I've been trying to remember what books I've taken out of the library since I started, but it's kind of hard to reconstruct and the "myCPL" section of the Chicago Public Library website doesn't -- unlike netflix -- have a list of everything you've ever borrowed (presumably the civil libertarian librarians are protecting me from the Patriot Act, damn them). I know among the first batch of books I ever took out was indeed the Plot Against America by Philip Roth. I had it when we were on vacation with friends a couple months ago. Trying to pick sand out from between the library-issue clear plastic cover and the actual jacket, I wondered whether it's in bad form to bring a library book to the beach. My friend, who likely has not been to a public library since elementary school, suggested the library was probably thrilled that someone had actually checked a book out and would be downright ecstatic that the person then returned the book with signs of genuine use. I'm not sure the library feels that way, and based on how long I've been waiting for I Was Told There'd Be Cake and All the Sad Young Literary Men, it seems that they really don't need my business. I guess going on about the library is sort of like exclaiming, "Apples -- they're delicious!" But the thing is, apples are delicious and the library is awesome.

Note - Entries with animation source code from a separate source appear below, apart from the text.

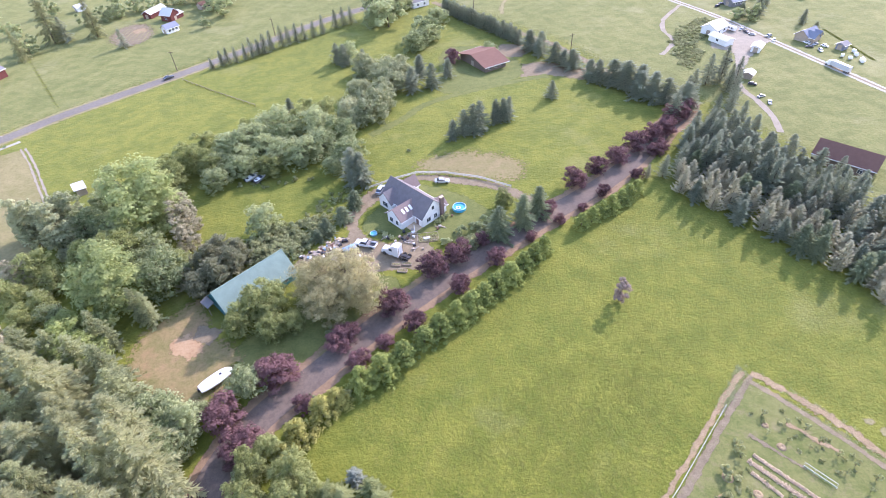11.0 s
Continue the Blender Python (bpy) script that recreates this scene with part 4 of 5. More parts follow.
def gabled(ob, x0, x1, y0, y1, wall, ridge, wall_mat, roof_mat, over=0.45, along="x", gables=(1, 1), thick=0.18, trim=None):
    """A gabled block as parts of ob; its ridge runs along x or y."""
    made = []
    if along == "y":
        x0, x1, y0, y1 = y0, y1, -x1, -x0
    turn = Matrix.Rotation(radians(90), 4, "Z") if along == "y" else Matrix()
    b, mid = (y1 - y0) / 2, (y0 + y1) / 2
    sl = (ridge - wall) / b
    t = 0.2
    for s, yy in ((-1, y0), (1, y1)):
        made.append(part("wall", boxed(x0 + 0.1, yy - t / 2, 0, x1 - 0.1, yy + t / 2, wall), wall_mat, ob))
    for g, xx in zip(gables, (x0, x1)):
        if g:
            made.append(part("gable_wall", gable_bm(xx, y0 + 0.1, y1 - 0.1, wall - 0.02, ridge - 0.05), wall_mat, ob))
    e0 = x0 - (over if gables[0] else 0)
    e1 = x1 + (over if gables[1] else 0)
    for s in (-1, 1):
        ye, ze = mid + s * (b + over), wall - sl * over
        made.append(part("roof", slab([(e0, ye, ze), (e1, ye, ze), (e1, mid, ridge), (e0, mid, ridge), (e0, ye, ze + thick), (e1, ye, ze + thick), (e1, mid, ridge + thick), (e0, mid, ridge + thick)]), roof_mat, ob))
        made.append(part("fascia", slab([(e0, ye + s * 0.02, ze - 0.05), (e1, ye + s * 0.02, ze - 0.05), (e1, ye + s * 0.1, ze - 0.05), (e0, ye + s * 0.1, ze - 0.05), (e0, ye + s * 0.02, ze + thick), (e1, ye + s * 0.02, ze + thick), (e1, ye + s * 0.1, ze + thick), (e0, ye + s * 0.1, ze + thick)]), trim or MAT["white"], ob))
    if along == "y":
        for o in made:
            o.data.transform(turn)
    return made


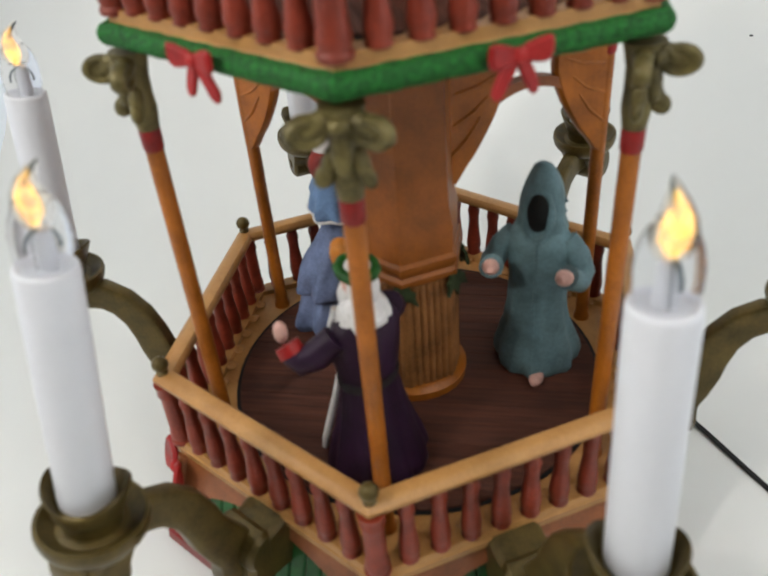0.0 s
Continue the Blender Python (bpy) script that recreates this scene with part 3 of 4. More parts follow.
# ---- candles: flame-shaped bulbs on white tubes, a little apart from one another ----
def build_candle(fa, foot, top):
    foot, top = Vector(foot), Vector(top)
    axis = (top - foot)
    h = axis.length
    q = axis.to_track_quat("Z", "X").to_matrix().to_4x4()
    th = thing("candle", "white electric candle with clear flame-shaped bulb in a gold cup", "candle", "candles round the pyramid")
    th.matrix_basis = Matrix.Translation(foot * U) @ q
    s = Shape()
    s.lathe([(5.1, 0), (5.3, 0.5), (5.2, h - 0.9), (5.05, h - 0.2), (4.7, h + 0.1), (4.4, h), (3.6, h - 0.3), (2.4, h - 0.4)], WAX, 32)
    part("tube", s, th, "smooth white plastic tube")
    s = Shape()
    s.lathe([(2.6, h - 1.8), (3.8, h - 0.4), (4.5, h + 2.2), (4.6, h + 5.5), (4.1, h + 8.4), (3.2, h + 10.6), (2.3, h + 11.6)], GLASS, 24)
    bulb = part("bulb", s, th, "clear glass bulb")
    s = Shape()
    s.tube([(-1.1, 0, h - 1), (-1.4, 0, h + 4), (-0.5, 0, h + 9)], 0.09, GREY, seg=6)
    s.tube([(1.1, 0, h - 1), (1.4, 0, h + 4), (0.6, 0, h + 9)], 0.09, GREY, seg=6)
    part("filament", s, bulb)
    s = Shape()
    s.lathe([(1.5, h - 1.6), (1.6, h + 0.5), (1.4, h + 5.4), (1.1, h + 6.4), (0.4, h + 6.8)], FROST, 14, at(-0.4, 0.3, 0))
    part("stem", s, bulb, "frosted white glass stem")
    s = Shape()
    arch = [(2.6 * math.cos(radians(q)), 0.6, h + 3.6 + 3.0 * math.sin(radians(q))) for q in range(-10, 191, 20)]
    s.tube(arch, 0.34 if fa == -60 else 0.22, GREY, seg=8, up=(0, 1, 0))
    part("clip", s, bulb, "dark metal clip")
    bend = [(0, 0, h + 7.4), (0.1, 0, h + 9.0), (0.4, 0.1, h + 10.8), (0.7, 0.1, h + 12.6), (0.5, 0, h + 14.4), (-0.4, 0, h + 16.0), (-1.4, 0, h + 17.2)]
    s = Shape()
    s.tube([(x + 0.4, y, z) for x, y, z in bend[:6]], [r * (1.15 if fa == -60 else 0.95) for r in (0.7, 1.6, 1.8, 1.5, 0.8, 0.2)], FAINT if fa in (60, 120) else FLAME, seg=12, up=(0, 1, 0))
    part("glow", s, bulb, "glowing amber core")
    s = Shape()
    s.tube(bend, [2.2, 2.9, 3.0, 2.5, 1.7, 0.9, 0.25], TIP, seg=14, up=(0, 1, 0))
    s.tube([(0.9, -0.2, h + 13.4), (0.4, -0.3, h + 14.8), (-0.6, -0.2, h + 16.2), (-1.5, 0, h + 17.3)], [0.2, 0.4, 0.34, 0.12], GREY, seg=8, up=(0, 1, 0))
    part("flame", s, th, "pale amber flame-shaped glass tip with a dark crease")


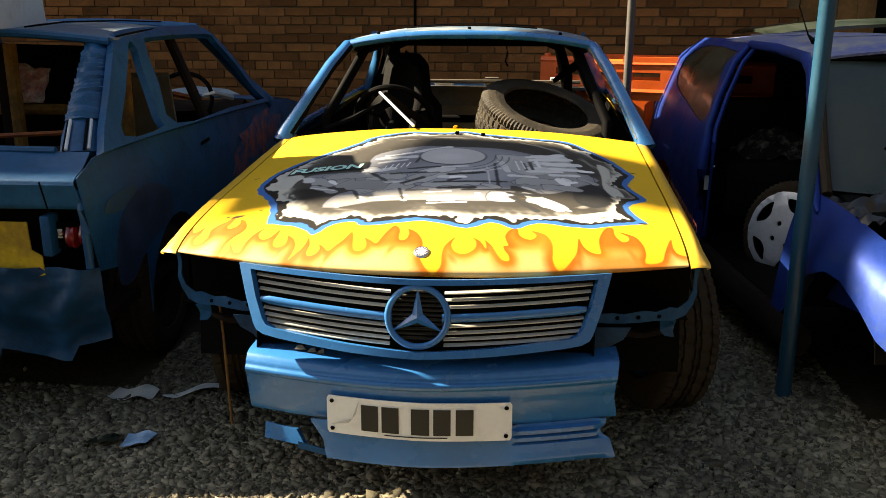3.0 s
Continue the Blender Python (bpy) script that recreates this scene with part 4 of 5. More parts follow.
part("hanging_wire", tube([(CX + .17, 4.36, 1.262), (CX + .175, 4.36, 1.22), (CX + .165, 4.36, 1.18), (CX + .18, 4.36, 1.15)], .005, 6), BLACK, coupe)
part("harness_lever", tube([(CX + .44, 4.36, 1.07), (CX + .5, 4.33, 1.12), (CX + .57, 4.3, 1.17), (CX + .61, 4.3, 1.16)], [.012, .022, .026, .014], 8), BLACK, coupe)
part("harness_strap", tube([(CX - .3, 4.13, 1.12), (CX - .29, 4.03, .98), (CX - .33, 3.98, .80), (CX - .36, 3.95, .6)], .022, 6, flat=.25), SEAT, coupe)
alone("cardboard_roll", tube([(CX + .08, 4.80, .948), (CX + .3, 4.80, .95), (CX + .5, 4.81, .948)], 0.046, 14), TAN, (CX + .3, 4.8, .9), "worn tan roll lying on the rear seat back of the coupe", "roll")
for k, (x, y, w, h, mt) in enumerate(((-.3, 4.98, .12, .03, PAPER), (.02, 5.0, .09, .05, METAL_GREY), (.3, 4.97, .14, .035, PAPER), (.44, 5.02, .08, .05, PAPER))):
    alone("scrap_piece", block((CX + x, y, .995), (CX + x + w, y + .07, .995 + h), 0.006), mt, (CX + x, y, .995), "small dull scrap piece lying on the rear shelf of the coupe", "scrap", "scrap pieces on the shelf")

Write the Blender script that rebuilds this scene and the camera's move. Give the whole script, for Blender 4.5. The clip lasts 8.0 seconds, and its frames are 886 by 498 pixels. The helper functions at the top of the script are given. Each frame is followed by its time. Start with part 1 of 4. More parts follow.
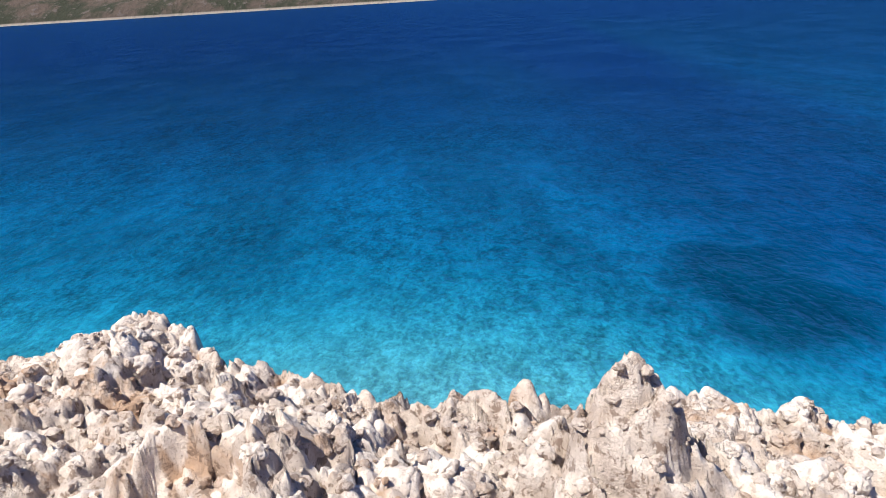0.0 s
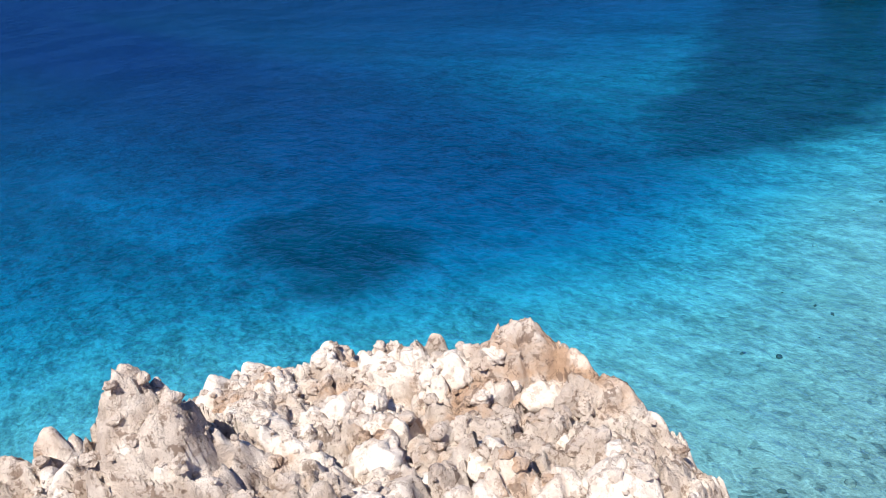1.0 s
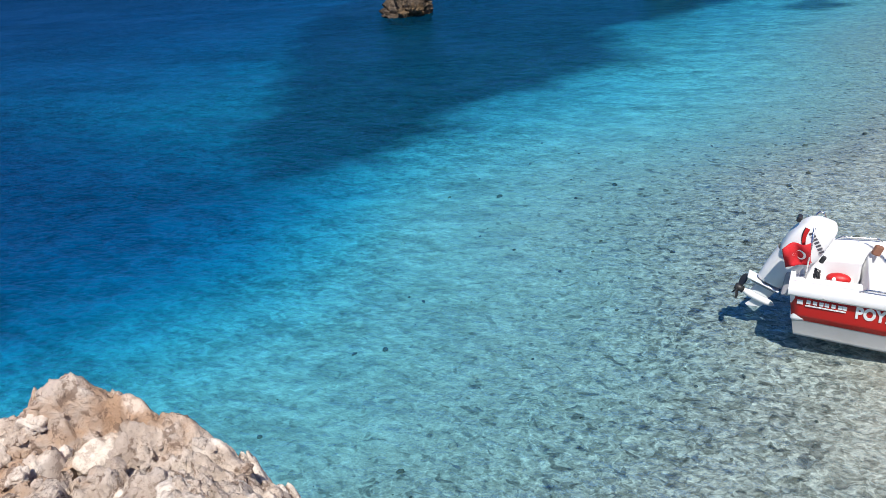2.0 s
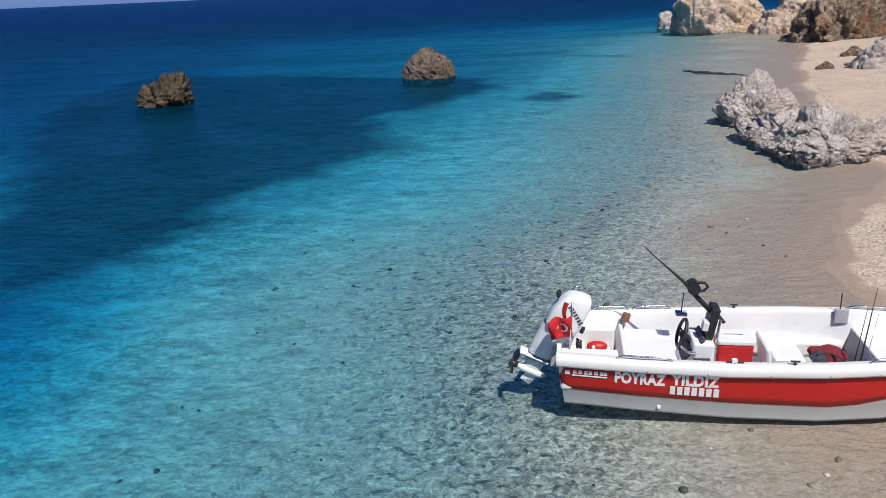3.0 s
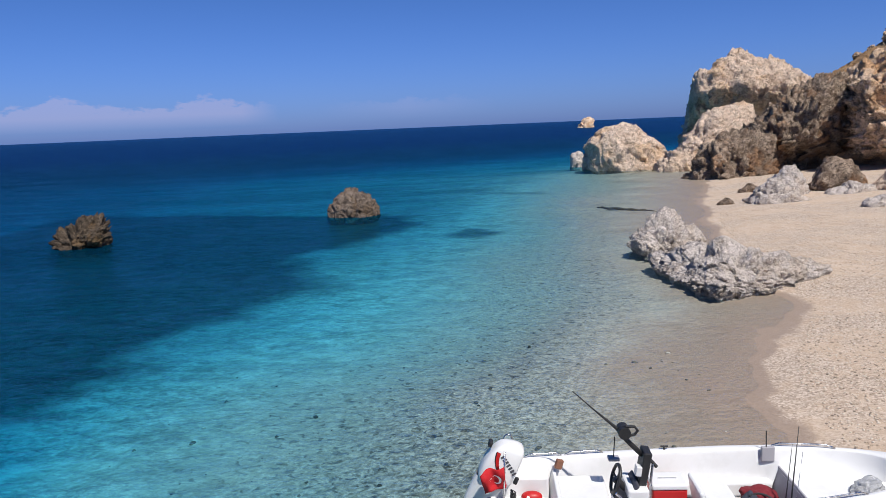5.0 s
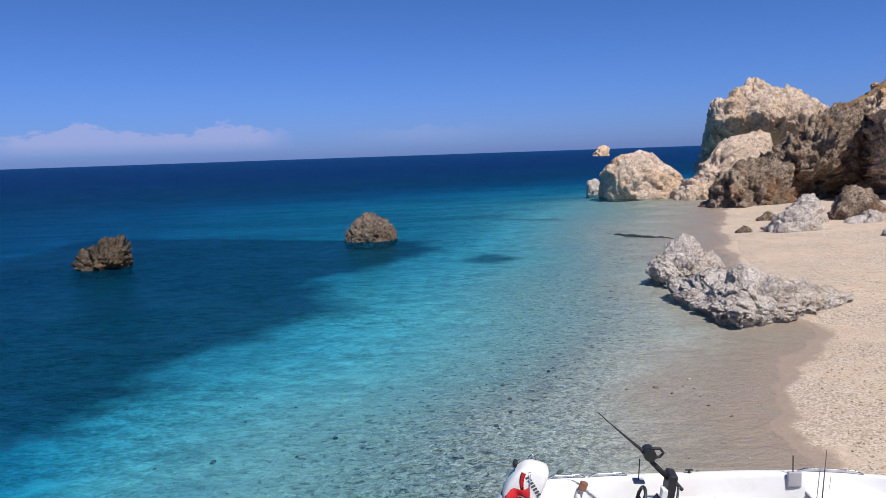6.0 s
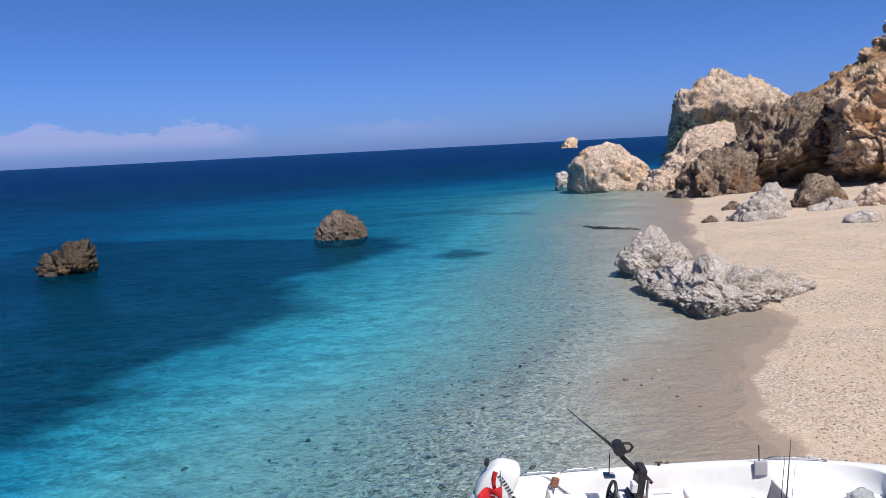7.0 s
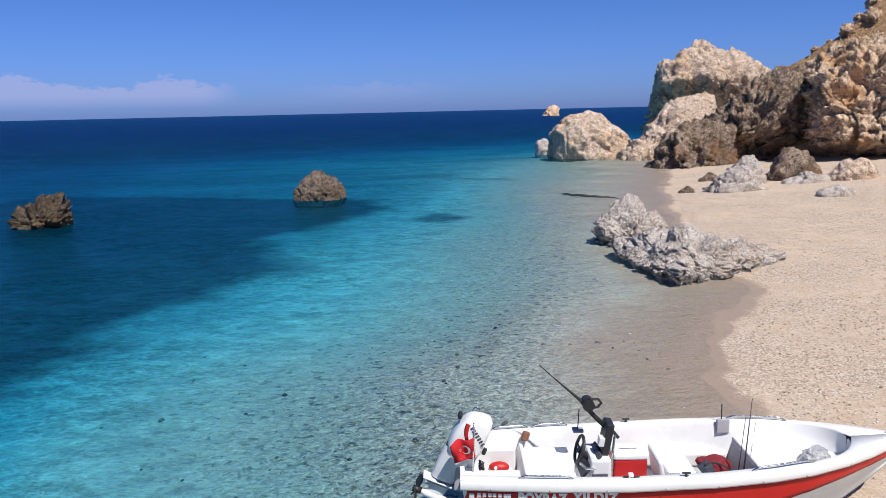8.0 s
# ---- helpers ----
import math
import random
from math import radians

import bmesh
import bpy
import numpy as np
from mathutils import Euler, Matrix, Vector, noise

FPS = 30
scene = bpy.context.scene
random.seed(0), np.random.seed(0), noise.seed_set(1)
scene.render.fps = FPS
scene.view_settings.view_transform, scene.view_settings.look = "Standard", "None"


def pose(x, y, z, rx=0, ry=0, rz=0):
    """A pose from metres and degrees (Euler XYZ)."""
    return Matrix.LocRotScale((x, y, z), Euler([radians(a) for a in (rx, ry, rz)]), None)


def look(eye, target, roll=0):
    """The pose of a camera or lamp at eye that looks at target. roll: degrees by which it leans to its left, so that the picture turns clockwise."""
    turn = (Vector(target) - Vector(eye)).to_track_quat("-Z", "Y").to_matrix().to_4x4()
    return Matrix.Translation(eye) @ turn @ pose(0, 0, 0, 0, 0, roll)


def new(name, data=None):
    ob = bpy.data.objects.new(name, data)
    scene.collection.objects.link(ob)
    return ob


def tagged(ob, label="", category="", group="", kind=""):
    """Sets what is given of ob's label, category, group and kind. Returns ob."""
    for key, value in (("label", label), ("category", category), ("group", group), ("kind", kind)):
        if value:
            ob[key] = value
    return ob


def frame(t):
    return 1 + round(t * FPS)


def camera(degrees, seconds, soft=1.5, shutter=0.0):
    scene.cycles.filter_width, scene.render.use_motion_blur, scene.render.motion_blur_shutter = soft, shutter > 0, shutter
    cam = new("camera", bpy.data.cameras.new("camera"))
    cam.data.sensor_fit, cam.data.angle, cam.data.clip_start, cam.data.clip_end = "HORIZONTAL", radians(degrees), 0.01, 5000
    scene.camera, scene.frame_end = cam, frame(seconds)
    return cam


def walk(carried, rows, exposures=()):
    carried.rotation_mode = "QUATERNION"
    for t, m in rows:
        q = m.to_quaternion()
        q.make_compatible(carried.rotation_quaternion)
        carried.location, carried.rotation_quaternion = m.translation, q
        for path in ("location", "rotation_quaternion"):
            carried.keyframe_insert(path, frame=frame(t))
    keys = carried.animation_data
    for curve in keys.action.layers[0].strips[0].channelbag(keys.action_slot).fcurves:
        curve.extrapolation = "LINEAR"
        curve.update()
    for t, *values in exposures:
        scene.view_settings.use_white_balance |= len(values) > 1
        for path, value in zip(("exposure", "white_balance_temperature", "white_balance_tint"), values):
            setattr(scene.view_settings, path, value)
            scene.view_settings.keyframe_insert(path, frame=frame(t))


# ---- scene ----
cam = camera(62.1, 8.0, 0.5)
PATH = [
    (0, (0.194, -0.483, 4.986), (-1.697, -0.575, 4.34), -3.5),
    (0.2, (0.23, -0.488, 5.002), (-1.66, -0.473, 4.349), -4.4),
    (0.4, (0.213, -0.398, 4.972), (-1.641, -0.100, 4.283), -5.8),
    (0.5, (0.221, -0.303, 4.964), (-1.595, 0.136, 4.249), -6.5),
    (0.6, (0.23, -0.211, 4.96), (-1.538, 0.36, 4.219), -7.1),
    (1, (0.245, -0.044, 4.931), (-1.338, 0.886, 4.139), -8.1),
    (1.1, (0.214, -0.001, 4.903), (-1.352, 0.957, 4.11), -7.6),
    (1.5, (0.35, 0.131, 4.854), (-1.024, 1.349, 4.062), -7.5),
    (1.8, (0.455, 0.173, 4.861), (-0.669, 1.613, 4.048), -7.0),
    (2, (0.545, 0.227, 4.862), (-0.326, 1.822, 4.026), -5.4),
    (2.2, (0.612, 0.285, 4.844), (0.044, 2.005, 3.995), -4.7),
    (3.3, (0.502, 0.405, 4.962), (0.185, 2.282, 4.349), -2.4),
    (3.5, (0.552, 0.41, 4.968), (0.209, 2.288, 4.372), -2.7),
    (4, (0.508, 0.469, 5.042), (0.247, 2.375, 4.495), -2.3),
    (4.5, (0.494, 0.453, 5.055), (0.338, 2.391, 4.587), -2.8),
    (5, (0.519, 0.502, 5.123), (0.398, 2.471, 4.793), -2.4),
    (5.2, (0.475, 0.46, 5.098), (0.363, 2.436, 4.81), -2.0),
    (6.3, (0.367, 0.287, 5.056), (0.201, 2.264, 4.8), -2.0),
    (6.5, (0.384, 0.207, 5.06), (0.228, 2.183, 4.792), -2.2),
    (7, (0.429, 0.401, 5.137), (0.348, 2.38, 4.862), -3.0),
    (7.5, (0.41, 0.279, 5.091), (0.38, 2.261, 4.821), -1.4),
    (8, (0.42, 0.239, 5.066), (0.395, 2.204, 4.696), -1.3),
]
walk(cam, [(t, look(eye, target, roll)) for t, eye, target, roll in PATH], [(0, 0.68), (1.2, 0.68), (2.2, 0.3), (3.3, 0.0), (4.5, 0.02), (6.0, 0.14), (8, 0.18)])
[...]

Here's what I can remember reading from the library so far:
The Plot Against America by Phillip Roth
Then We Came to the End by Joshua Ferris
Indecision by Benjamin Kunkel
The Ministry of Special Cases by Nathan Englander
Two Girls, Fat and Thin by Mary Gaitskill
Perfumes: The Guide by Luca Turin and Tania Sanchez
Gang Leader for a Day by Sudhir Venkatesh
The Nine: Inside the Secret World of the Supreme Court by Jeffrey Toobin
Let the Northern Lights Erase Your Name by Vendela Vida
There are other books I've forgotten, I'm sure.

There have also been a few baby gear and baby care books (e.g., Happiest Baby on the Block by Harvey Karp), but my intention is to write a bit about each book and I just can't -- at this point anyway -- imagine writing about a baby-oriented book.

As my friend Heather says, more later and soon.